S&P 500 and Dow Jones Industrial Average(DJIA ) indices are two of the world’s most followed indices and are considered as the barometers of us markets. These indices have displayed historic resilience in holistically capturing the movements of the US markets. NSE is introducing rupee denominated future contracts on S&P 500 and DJIA indices. This is the first time in the world that futures contracts on S&P 500 index are being introduced and listed on an exchange outside USA.
S&P 500 is a free-float capitalization-weighted index 500 leading companies of the us economy and widely regarded as the best single gauge of the us equities market.
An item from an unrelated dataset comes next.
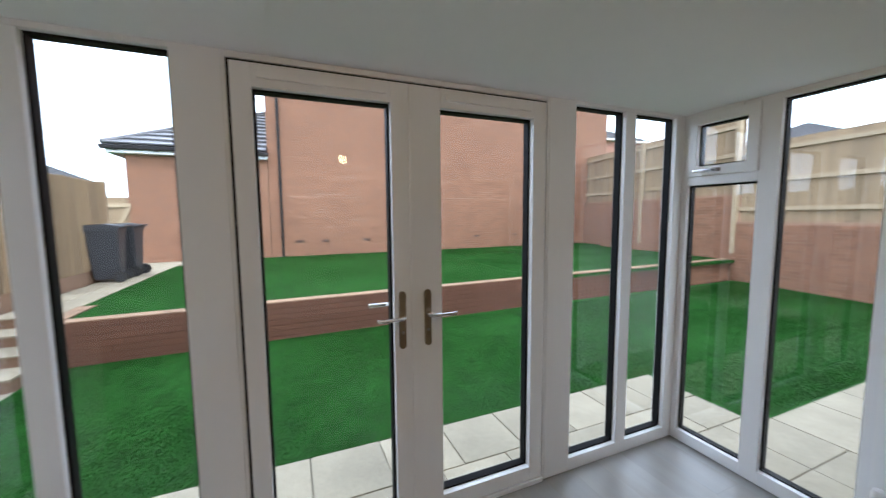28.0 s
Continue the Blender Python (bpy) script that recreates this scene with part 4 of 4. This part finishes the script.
def hip_house(name, x0, x1, y0, y1, eave, ridge, label, along):
    th = thing(name, ((x0 + x1) / 2, (y0 + y1) / 2, -1.9), label, "house")
    part("wall", box((x0, y0, -1.9), (x1, y1, eave)), RENDERED, th, "brick walls")
    o = 0.4
    part("fascia", box((x0 - o, y0 - o, eave - 0.12), (x1 + o, y1 + o, eave + 0.02)), FASCIA, th, "white fascia")
    e = [(x0 - o, y0 - o), (x1 + o, y0 - o), (x1 + o, y1 + o), (x0 - o, y1 + o)]
    xm, ym = (x0 + x1) / 2, (y0 + y1) / 2
    h = min(x1 - x0, y1 - y0) / 2 + o
    r = [(xm, y0 - o + h), (xm, y0 - o + h), (xm, y1 + o - h), (xm, y1 + o - h)] if along == 1 else [(x0 - o + h, ym), (x1 + o - h, ym), (x1 + o - h, ym), (x0 - o + h, ym)]
    bm = bmesh.new()
    ev = [bm.verts.new((*p, eave + 0.02)) for p in e]
    rv = [bm.verts.new((*p, ridge)) for p in r]
    for i in range(4):
        bm.faces.new((ev[i], ev[(i + 1) % 4], rv[(i + 1) % 4], rv[i]))
    part("roof", bm, FARTILE, th, "grey tiled hip roof")
    for i in range(4):
        if (Vector(e[i]) - Vector(e[(i + 1) % 4])).length > 1:
            courses(th, (*e[i], eave + 0.03), (*e[(i + 1) % 4], eave + 0.03), (*r[i], ridge), (*r[(i + 1) % 4], ridge), 14, 0.05, FARTILE)
    for i in range(3):
        yy = y0 + (y1 - y0) * (i + 0.5) / 3
        w = part("window", box((x1 - 0.02, yy - 0.5, eave - 1.5), (x1 + 0.03, yy + 0.5, eave - 0.4)), FASCIA, th, "white window")
        part("pane", box((x1 + 0.02, yy - 0.43, eave - 1.43), (x1 + 0.036, yy + 0.43, eave - 0.47)), DARKGLASS, w)
    return th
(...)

Dow Jones Industrial Average (DJIA) is a price weighted index having 30 large and liquid blue chip stocks traded on U.S. exchanges.
The contract size for the S&P 500 is 250 units and DJIA is 25 units, which approximately works out to 2.5 lakhs per contract. There are four quarterly expiry contracts in the mar-jun-sep-dec cycle and will be traded during Indian market time.
Indian investors are currently permitted to invest in foreign assets subject to the limits stipulated by the Reserve Bank of India. Futures on S&P 500 and DJIA, currently being introduced by NSE shall enable traders desirous of taking exposures to us market to do so, without taking any foreign currency risk as they are rupee denominated contracts.
These contracts enable those invested in the us markets to hedge their equity exposure. Also, they can also be used as hedging tool by investors having a high exposure to stocks in sectors whose financial performance depends significantly on the prospect of the U.S. economy.
Other than the above mentioned investors/traders, market participants who can understand the dynamics of the U.S. markets can have directional views on the movement of the indices. As far as small investors are concerned, this would be a avoid in the better interest of them.